“Stupore e tremore” è l’atteggiamento che deve portare il giapponese verso l’Imperatore, segno della deferenza massima verso di lui e del terribile rispetto che egli incute. Quasi con lo stesso riguardo Amélie-san tratta e guarda ai suoi colleghi della Yuminoto, dove è stata assunta come interprete, e certamente con lo stesso tremore accetterà gli incarichi che le verranno assegnati, accettandoli con lo stupore che meritano.

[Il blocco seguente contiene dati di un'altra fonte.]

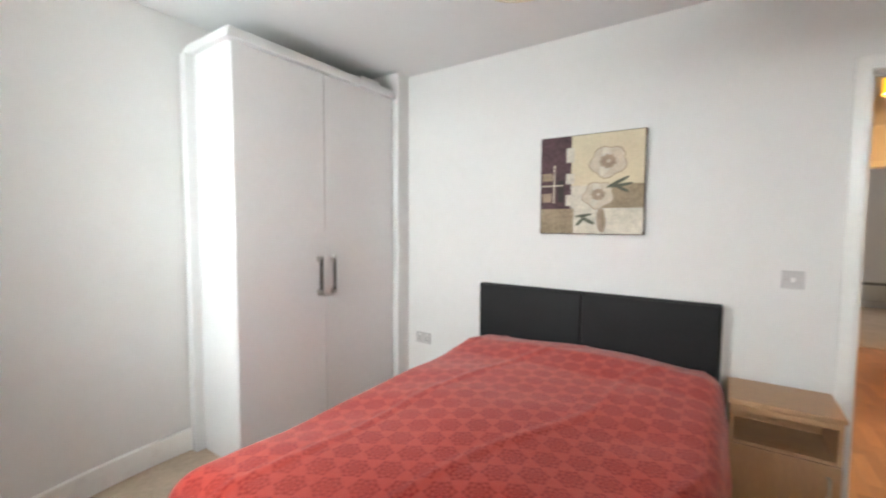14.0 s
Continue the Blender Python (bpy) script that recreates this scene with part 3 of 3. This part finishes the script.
# ---- lamps ----
def drum(name, label, at, r, h, ceiling, shade, bulb):
    o = thing(name, label, "ceiling lamp", at)
    part("shade", lathe([(r, 0), (r, h), (r - 0.003, h), (r - 0.003, 0), (r, 0)], seg=48), shade, o, "", True)
    part("rim", lathe([(r + 0.001, 0), (r + 0.001, 0.008), (r - 0.004, 0.008), (r - 0.004, 0), (r + 0.001, 0)], seg=48), shade, o)
    if bulb:
        part("diffuser", lathe([(0.0005, 0.004), (r * 0.6, 0.004), (r - 0.006, 0.012)], seg=40), BULBGLOW, o, "glowing white diffuser")
    else:
        part("bulb", lathe([(0.002, 0.05), (0.02, 0.055), (0.03, 0.075), (0.026, 0.1), (0.013, 0.13), (0.013, 0.16)], seg=20), CERAMIC, o, "", True)
    part("fitting", rod((0, 0, h * 0.62), (0, 0, h + 0.01), 0.022, seg=18), PLASTIC, o)
    for k in range(3):
        a = k * math.tau / 3
        part("spoke", rod((0.02 * math.cos(a), 0.02 * math.sin(a), h - 0.03), (r * 0.985 * math.cos(a), r * 0.985 * math.sin(a), h - 0.006), 0.002, seg=6), METAL, o)
    top = ceiling - at[2]
    part("flex", rod((0, 0, h), (0, 0, top - 0.02), 0.0035, seg=8), PLASTIC, o)
    part("ceiling_rose", lathe([(0.001, top - 0.03), (0.02, top - 0.03), (0.042, top - 0.012), (0.045, top), (0.001, top)], seg=28), PLASTIC, o, "", True)
    return o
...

Amélie Nothomb ha detto in un’intervista: «Moi, je parle franponais» (Io parlo il fran-ponese), rendendo chiara l’unione di cultura franco-belga e giapponese in lei. Il Giappone è la terra che ha conosciuto da bambina, dove ha frequentatole scuole, imparando ad esprimersi perfettamente con gli ideogrammi. Ritornarci da adulta significa per lei omaggiare il ricordo del Kansai e del monte Kabuto, luoghi mitologici dove batte l’antico cuore del Giappone. Ciò che non poteva aspettarsi era la piega che gli eventi avrebbero preso alla Yuminoto: in un’azienda in cui gli individui sono numeri e il suo numero è al di sotto del valore dello zero, Amélie-san crede di trovare protezione sotto l’arco di Fubuki, suo diretto superiore, la cui anima è fredda quanto ilsignificato del suo nome (tempesta di neve), e grazie a qualche capitombolo ben azzeccato e qualche imprevisto assolutamente normale, la protagonista segue un’irrefrenabile parabola discendente, fino alla degradazione assoluta.

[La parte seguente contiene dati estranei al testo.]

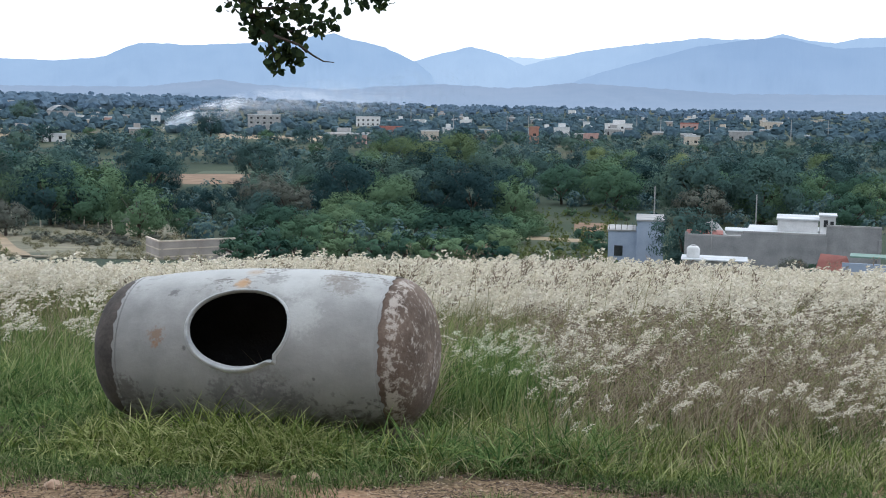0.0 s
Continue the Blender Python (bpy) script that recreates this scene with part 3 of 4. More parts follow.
def vault_shed(az, d, wide, high):
    x, y = polar(az, d)
    s = empty("shed", x, y, float(ground_z(x, y)), -az + 15)
    bm = bmesh.new()
    arc = [(-wide / 2 + wide * i / 12, high * 0.6 + high * 0.4 * math.sin(math.pi * i / 12)) for i in range(13)]
    front = [bm.verts.new((a, -0.5, b)) for a, b in arc]
    rear = [bm.verts.new((a, wide * 0.9, b)) for a, b in arc]
    for i in range(12):
        bm.faces.new((front[i], front[i + 1], rear[i + 1], rear[i]))
    bmesh.ops.solidify(bm, geom=bm.faces[:], thickness=0.3)
    part("roof", bm, M["tin"], s)
    bm = bmesh.new()
    box(bm, -wide / 2, wide / 2, 0.2, wide * 0.8, 0, high * 0.58)
    part("wall", bm, M["grey"], s)
    return tagged(s, "grey shed with a curved metal roof", "shed")


vault_shed(-17.3, 980, 18.5, 10.5)


def pole(az, d, high, r=0.11, arms=1):
    x, y = polar(az, d)
    p = empty("utility_pole", x, y, float(ground_z(x, y)), -az)
    bm = bmesh.new()
    tube(bm, [(0, 0, -0.3), (0.02, 0, high * 0.5), (0, 0, high)], [r * 1.2, r, r * 0.8], 7)
    part("post", bm, M["grey"], p)
    for k in range(arms):
        bm = bmesh.new()
        box(bm, -0.8, 0.8, -0.05, 0.05, high - 0.5 - 0.6 * k, high - 0.38 - 0.6 * k)
        part("crossarm", bm, M["bark"], p)
    return tagged(p, "concrete utility pole standing among houses", "utility pole", "utility poles")


pole(14.45, 150, 4.9, 0.085, 0)
pole(9.85, 150, 5.8, 0.085, 0)
pole(12.5, 106, 4.6, 0.055, 0)
for az, d in ((0.4, 600), (-20.9, 900), (-20.2, 900), (3.9, 640), (2.9, 640), (-1.6, 800), (8.9, 800), (10.0, 700), (12.2, 760), (15.8, 700), (17.4, 720), (-22.3, 900)):
    pole(az, d, 12.0, 0.2, 1)


# ---- the compound to the east, at the foot of the slope
def blue_house():
    x, y = polar(9.0, 116)
    h = empty("house", x, y, float(ground_z(x, y)) - 0.3, -9.0)
    bm = bmesh.new()
    box(bm, 0.2, 2.7, 0.0, 6.0, 0, 4.35)
    part("wall", bm, M["blue"], h, "blue-grey plastered two-storey wall")
    bm = bmesh.new()
    box(bm, -2.5, 0.197, 0.6, 5.4, 0, 3.3)
    part("wall", bm, M["blue"], h, "lower blue-grey plastered wing")
    bm = bmesh.new()
    box(bm, 0.1, 2.8, -0.1, 6.1, 4.353, 4.5)
    part("roof", bm, M["grey"], h)
    bm = bmesh.new()
    box(bm, -2.6, 0.095, 0.5, 5.5, 3.303, 3.42)
    part("roof", bm, M["grey"], h)
    for i in range(5):
        bm = bmesh.new()
        tube(bm, [(-2.4 + i * 0.55, 0.7, 3.4), (-2.38 + i * 0.55, 0.7, 4.0 + 0.15 * (i % 2))], [0.03, 0.02], 5)
        part("rebar", bm, M["bark"], h, "bare steel starter bar")
    bm = bmesh.new()
    box(bm, -1.9, -1.1, 0.56, 0.7, 0.9, 1.9)
    part("window", bm, M["dark_pane"], h)
    tagged(h, "blue-grey plastered house with a flat roof", "house")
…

Detta così, sembra che Stupore e tremori sia un libro terribile e angosciante sulle disgrazie di un occidentale in quell’incomprensibile paese che è il Giappone. Vi sbagliate: la verve comica e lo humour inestinguibile dell’autrice marcano le pagine delle sue disavventure, spronando sé stessa e il lettore non solo ad andare avanti, ma a farlo dignitosamente e ironicamente. Questo diario della sua esperienza lavorativa poteva essere lugubre e aberrante (e sono sicura che se fosse stato un film del sol Levante, sarebbe stato così), invece è un crescendo di incredulità e comicità a cui è impossibile astenersi. Come un piccolo kamikaze sorridente, Amélie-san prosegue la sua involontaria caduta negli inferi dell’azienda con volontà di ferro – degna di un giapponese – e occhio divertito e divertente – degno di un occidentale. I paradossali aspetti della complessa cultura giapponese sono criticati con leggiadra ironia, causando non un rigetto verso di essa, ma l’ammirazione e l’abnegazione. Calzante esempio della complessità del sistema nipponico e di quanto sia intrinsicamente perfetto è l’elogio della donna giapponese, la cui vita potrebbe sembrare (è) uno stillocidio, un cammino verso l’infelicità e la tristezza, in cui è vietato sognare e si attende il momento in cui, per forza di cose, avviene la sua rovina, evitabile solo con il suicidio (atto in Giappone considerato molto onorevole). Ed invece, ella risulta un irreprensibile modello di fermezza e incanto, forse anche perché, come dice la Nothomb, «restare in vita è un atto coraggioso di resistenza al tempo stesso disinteressato e sublime».